Drunk driving is the act of operating and/or driving a motor vehicle while under the influence of alcohol and/or drugs to the degree that mental and motor skills are impaired. It is illegal in all jurisdictions within the U.S. The specific criminal offense is usually called driving under the influence [of alcohol and/or other drugs] (DUI), and in some states driving while intoxicated (DWI), operating while impaired (OWI), or operating a vehicle under the influence (OVI). Such laws may also apply to boating or piloting aircraft. Vehicles can include farm machinery and horse-drawn carriages.
In the United States, the National Highway Traffic Safety Administration (NHTSA) estimates that 17,941 people died in 2006 in alcohol-related collisions, representing 40% of total traffic deaths in the United States. NHTSA states 275,000 were injured in alcohol-related accidents in 2003. The Bureau of Justice Statistics estimated that in 1996, local law enforcement agencies made 1,467,300 arrests nationwide for driving under the influence of alcohol, compared to 1,900,000 such arrests during the peak year in 1983. The arrest rate for alcohol-related offenses among American Indians was more than double that for the total population during 1996, and almost 4 in 10 American Indians held in local jails had been charged with a public order offense, most commonly driving while intoxicated. In 1997, an estimated 513,200 DWI offenders were under correctional supervision, down from 593,000 in 1990 and up from 270,100 in 1986. The most at risk are the younger people. In 2015, drivers with a BAC of 0.08% or higher are involved in a fatal crash; three in 10 were between 21 and 24 years old (28%).

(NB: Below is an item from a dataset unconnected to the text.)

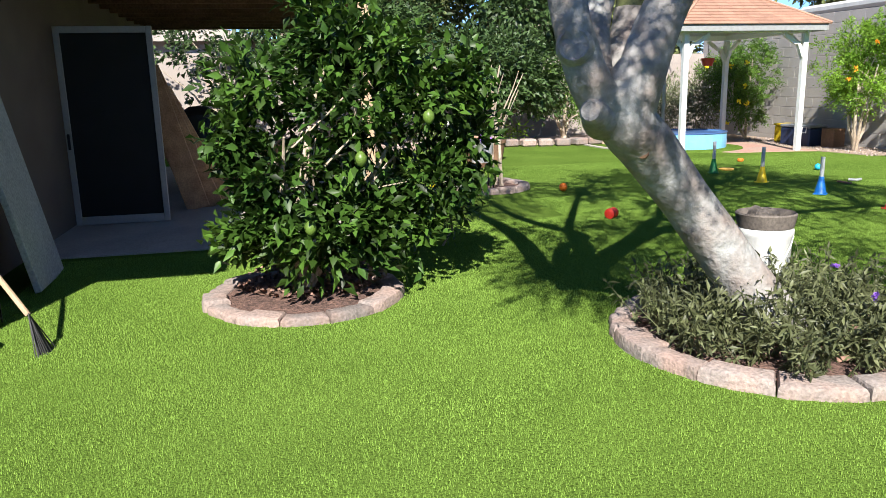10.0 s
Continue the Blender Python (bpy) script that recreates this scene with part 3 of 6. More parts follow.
# big shrub beside the wall step
shrub("yellow_bells_shrub", "tall bright green shrub with orange flowers beside the block wall", (-8.95, 5.55, 0.0),
      [(-9.3, 5.6, 1.3), (-8.95, 5.5, 1.7), (-8.6, 5.55, 1.4), (-9.1, 5.4, 1.0), (-8.75, 5.7, 1.6)],
      [(-9.1, 5.5, 1.42, 0.62, 0.5, 0.55, 3), (-8.85, 5.55, 1.75, 0.5, 0.42, 0.4, 1.6), (-8.85, 5.45, 0.95, 0.5, 0.4, 0.32, 1.2), (-8.5, 5.7, 1.95, 0.22, 0.2, 0.3, 0.4)],
      1850, R, LEAF_TEC, stem_r=0.03, group=TEC, off=(-0.38, 0),
      blooms=[("flower", ORANGE_FL, [(-8.55, 5.1, 1.35), (-8.7, 5.08, 1.18), (-8.4, 5.3, 1.75)], 0.044, 13, 0.028)])
# yellow-flowered sparse shrub with stakes
shrub("yellow_bells_shrub", "sparse staked shrub with large yellow flower clusters", (-7.1, 5.8, 0.05),
      [(-7.3, 5.75, 1.3), (-7.0, 5.7, 1.5), (-7.6, 5.7, 1.6)],
      [(-7.25, 5.7, 1.2, 0.5, 0.3, 0.32, 2.0), (-7.1, 5.75, 1.5, 0.34, 0.25, 0.26, 1.3), (-7.6, 5.7, 1.55, 0.35, 0.22, 0.25, 1.0), (-7.0, 5.6, 0.75, 0.28, 0.2, 0.15, 0.4)],
      560, R, LEAF_TEC, stem_r=0.02, group=TEC,
      blooms=[("flower", YELLOW_FL, [(-8.0, 5.45, 1.52), (-7.85, 5.45, 1.47), (-7.7, 5.45, 1.42), (-7.62, 5.4, 1.15), (-7.55, 5.4, 0.92), (-7.25, 5.4, 1.12), (-7.15, 5.4, 1.22), (-7.05, 5.4, 1.2), (-6.75, 5.45, 1.22), (-7.1, 5.4, 0.85), (-7.35, 5.4, 0.88), (-7.7, 5.6, 1.75)], 0.06, 20, 0.036)])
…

NHTSA defines fatal collisions as "alcohol-related" if they believe the driver, a passenger, or non-motorist (such as a pedestrian or pedal cyclist) had a blood alcohol content (BAC) of 0.01 or greater. NHTSA defines nonfatal collisions as alcohol-related if the accident report indicates evidence of alcohol present. NHTSA specifically notes that alcohol-related does not necessarily mean a driver or non occupant was tested for alcohol and that the term does not indicate a collision or fatality was caused by the presence of alcohol. On average, about 60% of the BAC values are missing or unknown. To analyze what they believe is the complete data, statisticians simulate BAC information. Drivers with a BAC of 0.10 are 6 to 12 times more likely to get into a fatal crash or injury than drivers with no alcohol.
A driving license, typically called a "driver's license", is required to operate a motor vehicle on any public road in the United States. This license is issued by the authority of individual states (including Washington, D.C. and all territories). Drivers are normally required to obtain a license from their state of residence, and all states recognize each other's licenses for temporary visitors subject to normal age requirements. Most states allow people to drive unaccompanied once they have reached the age of sixteen. A state may suspend an individual's driving privilege within its borders for traffic violations. Many states share a common system of license classes, with some exceptions, and commercial license classes are standardized by the federal law of 49 CFR part 383.
When a driver is followed by a lighting police car, the driver should stop his/her car on the right and keep his/her hands on the wheel and keep his/her hands visible while not moving and not exiting of the vehicle.
For tourists, in case of accident it is preferable to call the police (911) rather than to help hurt people, and to stay in that place.
For some heavy vehicles, a Commercial driver's license is required, while a regular driver license is required for remaining vehicles.